• _EXERCISE BRIEF_
In the material below, identify each line bearing the word "parts". Reproduce those lines.

• _DATA EXTRACT_

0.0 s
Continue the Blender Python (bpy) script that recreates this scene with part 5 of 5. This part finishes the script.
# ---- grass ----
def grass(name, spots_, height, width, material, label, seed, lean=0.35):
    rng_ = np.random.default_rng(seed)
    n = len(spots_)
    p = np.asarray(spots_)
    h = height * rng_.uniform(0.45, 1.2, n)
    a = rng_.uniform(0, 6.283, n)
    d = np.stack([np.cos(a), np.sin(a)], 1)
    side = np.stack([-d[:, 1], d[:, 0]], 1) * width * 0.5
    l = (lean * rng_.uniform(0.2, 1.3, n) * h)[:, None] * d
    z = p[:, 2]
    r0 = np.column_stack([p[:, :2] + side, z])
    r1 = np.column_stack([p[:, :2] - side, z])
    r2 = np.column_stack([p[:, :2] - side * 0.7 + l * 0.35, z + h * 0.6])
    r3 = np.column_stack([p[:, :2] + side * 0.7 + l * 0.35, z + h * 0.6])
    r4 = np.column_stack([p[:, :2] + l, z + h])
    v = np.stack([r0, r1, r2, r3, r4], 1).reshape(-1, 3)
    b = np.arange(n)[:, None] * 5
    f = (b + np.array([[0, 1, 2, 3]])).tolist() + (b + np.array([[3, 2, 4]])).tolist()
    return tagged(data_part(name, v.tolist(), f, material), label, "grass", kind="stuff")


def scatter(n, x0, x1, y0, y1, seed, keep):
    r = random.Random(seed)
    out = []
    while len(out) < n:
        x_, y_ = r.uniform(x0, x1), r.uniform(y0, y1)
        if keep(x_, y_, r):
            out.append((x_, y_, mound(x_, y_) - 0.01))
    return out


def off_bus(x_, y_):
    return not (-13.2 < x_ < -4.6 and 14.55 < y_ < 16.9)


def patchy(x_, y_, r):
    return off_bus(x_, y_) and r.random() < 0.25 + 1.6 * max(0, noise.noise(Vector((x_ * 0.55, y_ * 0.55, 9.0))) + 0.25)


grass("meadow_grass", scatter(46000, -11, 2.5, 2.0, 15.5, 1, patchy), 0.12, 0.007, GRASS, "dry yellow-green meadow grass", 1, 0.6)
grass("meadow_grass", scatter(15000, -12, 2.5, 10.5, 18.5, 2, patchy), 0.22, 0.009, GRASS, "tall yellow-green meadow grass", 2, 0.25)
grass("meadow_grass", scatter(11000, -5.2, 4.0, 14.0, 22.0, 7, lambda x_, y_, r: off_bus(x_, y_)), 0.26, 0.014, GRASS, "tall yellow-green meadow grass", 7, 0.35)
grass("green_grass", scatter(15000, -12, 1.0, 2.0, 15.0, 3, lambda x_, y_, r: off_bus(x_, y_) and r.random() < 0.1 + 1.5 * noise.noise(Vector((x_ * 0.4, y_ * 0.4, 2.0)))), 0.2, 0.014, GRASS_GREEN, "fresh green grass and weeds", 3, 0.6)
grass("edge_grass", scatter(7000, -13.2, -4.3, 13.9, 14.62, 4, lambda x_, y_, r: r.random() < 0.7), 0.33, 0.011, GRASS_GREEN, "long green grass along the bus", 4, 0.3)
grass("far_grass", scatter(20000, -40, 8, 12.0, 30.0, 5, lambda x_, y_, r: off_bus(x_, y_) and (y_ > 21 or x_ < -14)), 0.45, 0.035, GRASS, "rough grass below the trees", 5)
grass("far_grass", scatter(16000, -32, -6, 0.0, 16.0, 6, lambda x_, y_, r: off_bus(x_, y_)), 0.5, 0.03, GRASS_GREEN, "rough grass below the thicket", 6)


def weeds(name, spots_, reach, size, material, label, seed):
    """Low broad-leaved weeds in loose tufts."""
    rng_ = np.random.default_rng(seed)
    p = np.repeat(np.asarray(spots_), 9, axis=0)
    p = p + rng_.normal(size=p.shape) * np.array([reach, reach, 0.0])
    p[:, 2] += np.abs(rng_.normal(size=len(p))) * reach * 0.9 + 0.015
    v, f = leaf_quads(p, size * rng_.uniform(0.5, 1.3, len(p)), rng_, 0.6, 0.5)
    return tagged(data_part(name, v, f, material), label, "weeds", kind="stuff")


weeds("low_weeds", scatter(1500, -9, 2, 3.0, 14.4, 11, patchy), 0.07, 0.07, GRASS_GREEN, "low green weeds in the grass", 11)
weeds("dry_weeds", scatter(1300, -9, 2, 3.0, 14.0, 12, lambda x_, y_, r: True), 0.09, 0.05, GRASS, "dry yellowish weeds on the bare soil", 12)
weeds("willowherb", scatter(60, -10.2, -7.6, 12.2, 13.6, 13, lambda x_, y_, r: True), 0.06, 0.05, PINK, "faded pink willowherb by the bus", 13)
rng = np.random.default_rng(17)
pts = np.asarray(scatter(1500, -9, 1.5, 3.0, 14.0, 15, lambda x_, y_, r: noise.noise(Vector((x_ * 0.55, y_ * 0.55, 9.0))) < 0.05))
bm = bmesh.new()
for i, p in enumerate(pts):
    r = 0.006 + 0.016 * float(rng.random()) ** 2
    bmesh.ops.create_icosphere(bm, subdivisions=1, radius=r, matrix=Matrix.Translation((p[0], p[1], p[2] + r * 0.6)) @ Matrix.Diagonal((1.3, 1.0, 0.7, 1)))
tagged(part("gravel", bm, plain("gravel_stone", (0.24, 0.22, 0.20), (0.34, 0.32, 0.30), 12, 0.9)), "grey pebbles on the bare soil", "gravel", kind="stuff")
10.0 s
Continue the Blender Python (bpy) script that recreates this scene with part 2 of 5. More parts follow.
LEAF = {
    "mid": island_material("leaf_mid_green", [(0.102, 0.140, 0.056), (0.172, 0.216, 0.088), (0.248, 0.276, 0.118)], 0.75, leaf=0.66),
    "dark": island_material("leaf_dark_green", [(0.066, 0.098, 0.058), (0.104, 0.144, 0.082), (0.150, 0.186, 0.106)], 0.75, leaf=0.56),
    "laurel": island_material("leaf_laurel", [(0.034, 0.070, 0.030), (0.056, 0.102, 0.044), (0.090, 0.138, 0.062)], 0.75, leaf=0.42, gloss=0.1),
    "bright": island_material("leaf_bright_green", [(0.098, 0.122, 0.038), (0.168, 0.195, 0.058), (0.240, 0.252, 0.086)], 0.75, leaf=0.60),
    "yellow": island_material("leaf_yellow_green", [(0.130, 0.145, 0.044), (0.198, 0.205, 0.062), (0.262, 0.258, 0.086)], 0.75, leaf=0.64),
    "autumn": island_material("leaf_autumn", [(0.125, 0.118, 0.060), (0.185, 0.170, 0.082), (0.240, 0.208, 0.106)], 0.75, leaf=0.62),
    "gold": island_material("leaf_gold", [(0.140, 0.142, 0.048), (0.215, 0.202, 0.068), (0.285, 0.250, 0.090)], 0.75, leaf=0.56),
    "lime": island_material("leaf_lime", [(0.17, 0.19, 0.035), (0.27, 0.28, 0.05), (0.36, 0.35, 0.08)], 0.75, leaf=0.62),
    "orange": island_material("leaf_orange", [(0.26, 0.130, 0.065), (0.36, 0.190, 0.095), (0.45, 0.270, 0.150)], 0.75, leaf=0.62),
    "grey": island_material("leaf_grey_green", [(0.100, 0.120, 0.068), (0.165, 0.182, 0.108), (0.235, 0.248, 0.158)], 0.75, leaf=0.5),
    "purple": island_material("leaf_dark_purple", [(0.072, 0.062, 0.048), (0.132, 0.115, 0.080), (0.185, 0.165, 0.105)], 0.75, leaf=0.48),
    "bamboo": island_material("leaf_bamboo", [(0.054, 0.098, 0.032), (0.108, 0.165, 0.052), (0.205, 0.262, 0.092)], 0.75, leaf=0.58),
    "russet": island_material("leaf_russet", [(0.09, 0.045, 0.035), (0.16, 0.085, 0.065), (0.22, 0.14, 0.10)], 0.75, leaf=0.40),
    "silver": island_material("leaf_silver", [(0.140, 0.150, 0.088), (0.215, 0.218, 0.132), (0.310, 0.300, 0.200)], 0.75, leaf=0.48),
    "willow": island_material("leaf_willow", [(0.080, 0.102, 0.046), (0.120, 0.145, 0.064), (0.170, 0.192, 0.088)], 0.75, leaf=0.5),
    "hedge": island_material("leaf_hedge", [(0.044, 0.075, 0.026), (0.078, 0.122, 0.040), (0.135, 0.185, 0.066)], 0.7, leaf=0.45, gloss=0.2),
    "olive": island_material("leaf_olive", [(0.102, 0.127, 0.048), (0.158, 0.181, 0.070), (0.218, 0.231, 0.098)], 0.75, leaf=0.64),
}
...
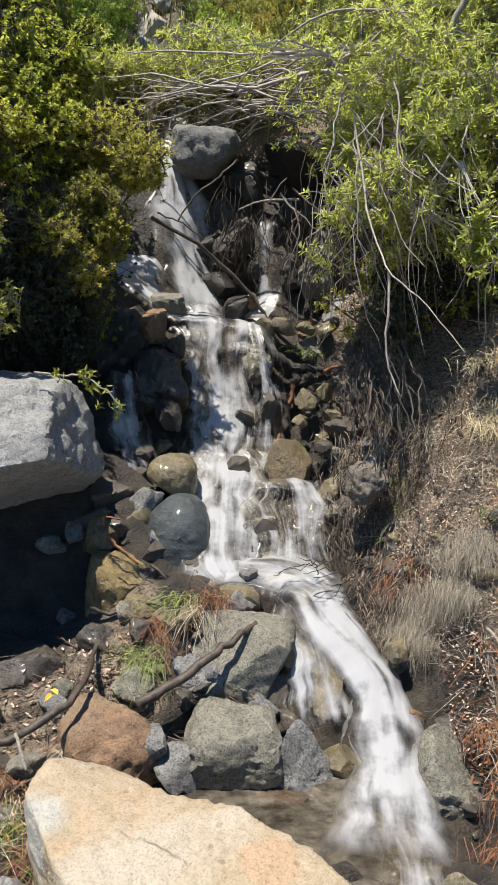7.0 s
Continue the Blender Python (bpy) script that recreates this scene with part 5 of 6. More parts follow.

• _SOLUTION FOR THIS PROBLEM_
Continue the Blender Python (bpy) script that recreates this scene with part 2 of 5. More parts follow.
Continue the Blender Python (bpy) script that recreates this scene with part 5 of 6. More parts follow.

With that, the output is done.